The Ministry of Industry and Trade of Vietnam recommends that domestic enterprises “cooperate” and “provide sufficient information” related to “material sources, management process” to the US Department of Commerce during the investigation.
The ministry also said that it would closely coordinate with the exporting enterprises and the Vietnam Steel Association “during the investigation of the case and have appropriate support and handling measures including discussion with the US Department of Commerce to clarify the basis of initiating the investigation, in order to protect the legitimate rights and interests of Vietnamese exporters.
Last December, the DOC issued a ruling on imposing tariffs of more than 456% on steel products imported into the US from Vietnam using materials originating from Korea and Taiwan.
According to the Ministry, the US-imposed steel items originating from the two countries are brought to Vietnam, then through simple processing and then exported to the US.

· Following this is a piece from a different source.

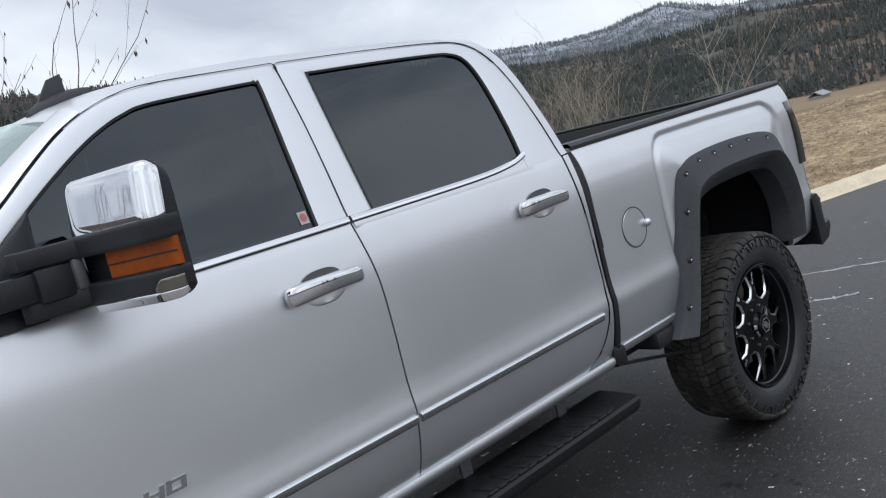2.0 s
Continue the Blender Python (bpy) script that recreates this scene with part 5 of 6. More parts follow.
bm = bmesh.new()
zs_, xs_ = (1.478, 1.514), (1.712, 1.742)
pts = [(x, -side(1.7, z) + 0.008, z) for x, z in ((xs_[0], zs_[0]), (xs_[1], zs_[0]), (xs_[1], zs_[1]), (xs_[0], zs_[1]))]
prism(bm, pts, (0, -0.0008, 0))
stk = part("window_sticker", bm, STICKERW, front_door, "small red and white window sticker")
bm = bmesh.new()
cz, cx = 1.497, 1.727
bm_pts = [(cx + 0.011 * math.cos(a), -side(1.7, cz + 0.012 * math.sin(a)) + 0.0070, cz + 0.012 * math.sin(a)) for a in np.linspace(0, 2 * math.pi, 20, endpoint=False)]
prism(bm, bm_pts, (0, -0.0008, 0))
part("sticker_disc", bm, STICKERR, stk)

# ---- ground and distance ----
KERB_N = Vector((0.347, 0.938, 0)).normalized()
KERB_D = Vector((KERB_N.y, -KERB_N.x, 0))
KERB_S = 4.25


def kerb_point(s, along, z=0.0):
    """A place by its distance beyond the kerb line and its run along it."""
    p = KERB_N * (KERB_S + s) + KERB_D * along
    return (p.x, p.y, z)


def asphalt_of():
    m, b = shader("asphalt", (0.06, 0.06, 0.06), 0.55, spec=0.65)
    v = coords(m)
    grit = noise_of(m, v, 210.0, 4.0, 0.7)
    mid = noise_of(m, v, 22.0, 5.0, 0.6)
    wide = noise_of(m, v, 0.9, 5.0, 0.6)
    stones = m.node_tree.nodes.new("ShaderNodeTexVoronoi")
    stones.inputs["Scale"].default_value = 130.0
    m.node_tree.links.new(v, stones.inputs["Vector"])
    speck = mix_of(m, 0.5, ramp_of(m, grit, [(0.34, (0.010, 0.010, 0.010)), (0.50, (0.054, 0.053, 0.052)), (0.62, (0.13, 0.126, 0.123)), (0.74, (0.24, 0.235, 0.23))]),
                   ramp_of(m, stones.outputs["Color"], [(0.15, (0.016, 0.016, 0.016)), (0.60, (0.050, 0.049, 0.048)), (0.90, (0.30, 0.29, 0.28))]))
    c = mix_of(m, 0.30, speck, ramp_of(m, wide, [(0.3, (0.044, 0.043, 0.043)), (0.7, (0.098, 0.095, 0.094))]))
    # light put into the colour: paler in the open lot, darker towards the verge
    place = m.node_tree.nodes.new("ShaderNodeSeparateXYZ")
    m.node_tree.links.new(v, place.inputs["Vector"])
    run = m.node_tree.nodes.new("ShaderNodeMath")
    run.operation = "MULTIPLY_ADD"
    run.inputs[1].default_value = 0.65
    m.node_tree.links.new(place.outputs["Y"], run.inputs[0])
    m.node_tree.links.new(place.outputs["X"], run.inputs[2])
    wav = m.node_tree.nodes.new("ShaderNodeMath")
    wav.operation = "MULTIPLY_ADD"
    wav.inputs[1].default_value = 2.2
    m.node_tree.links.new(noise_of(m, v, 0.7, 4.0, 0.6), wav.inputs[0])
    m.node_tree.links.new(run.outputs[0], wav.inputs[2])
    lot_light = m.node_tree.nodes.new("ShaderNodeMapRange")
    lot_light.interpolation_type = "SMOOTHSTEP"
    lot_light.inputs["From Min"].default_value, lot_light.inputs["From Max"].default_value = -0.6, 3.1
    lot_light.inputs["To Min"].default_value, lot_light.inputs["To Max"].default_value = 1.0, 0.0
    m.node_tree.links.new(wav.outputs[0], lot_light.inputs["Value"])
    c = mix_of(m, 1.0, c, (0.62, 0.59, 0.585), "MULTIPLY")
    c = mix_of(m, lot_light.outputs["Result"], c, mix_of(m, 1.0, c, (4.7, 4.55, 4.35), "MULTIPLY"))
    wet = ramp_of(m, noise_of(m, v, 2.7, 4.0, 0.6, 0.8), [(0.28, (0.55, 0.55, 0.55)), (0.42, (1, 1, 1))])
    c = mix_of(m, 1.0, c, wet, "MULTIPLY")
    # truck shade with damp, put in the colour: wide, ragged, beside the running board
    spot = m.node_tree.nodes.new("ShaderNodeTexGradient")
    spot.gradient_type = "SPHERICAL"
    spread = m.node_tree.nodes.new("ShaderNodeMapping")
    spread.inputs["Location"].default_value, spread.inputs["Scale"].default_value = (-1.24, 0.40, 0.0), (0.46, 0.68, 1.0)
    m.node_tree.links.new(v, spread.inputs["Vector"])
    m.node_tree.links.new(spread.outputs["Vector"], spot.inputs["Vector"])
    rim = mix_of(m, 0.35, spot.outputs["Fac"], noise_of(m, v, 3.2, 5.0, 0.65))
    damp_shade = ramp_of(m, rim, [(0.22, (1, 1, 1)), (0.46, (0.30, 0.30, 0.31))])
    c = mix_of(m, 1.0, c, damp_shade, "MULTIPLY")
    flecks = ramp_of(m, noise_of(m, coords(m, scale=(1, 2.6, 1)), 34.0, 5.0, 0.72, 0.9), [(0.615, (0, 0, 0)), (0.66, (0.85, 0.85, 0.85))])
    patch = ramp_of(m, noise_of(m, v, 1.6, 3.0), [(0.35, (0.12, 0.12, 0.12)), (0.62, (1, 1, 1))])
    c = mix_of(m, mix_of(m, 1.0, flecks, patch, "MULTIPLY"), c, (0.56, 0.55, 0.53))
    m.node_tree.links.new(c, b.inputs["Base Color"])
    bump_of(m, b, mix_of(m, 0.4, grit, mid), 0.8, 0.008)
    return m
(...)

According to the Ministry of Industry and Trade of Vietnam, the US Department of Commerce initiated its anti-dumping and anti-subsidy investigation after 26 years “demonstrates that the new US government is fiercely fighting against unfair commercial acts to protect the domestic industry.”
According to the Department of Trade Defense, in the alleged subsidy programs, notably, for the first time since the amended US anti-subsidy law was enacted and came into effect in April 2020, the content ” currency undervaluation” issued by the US Department of Commerce.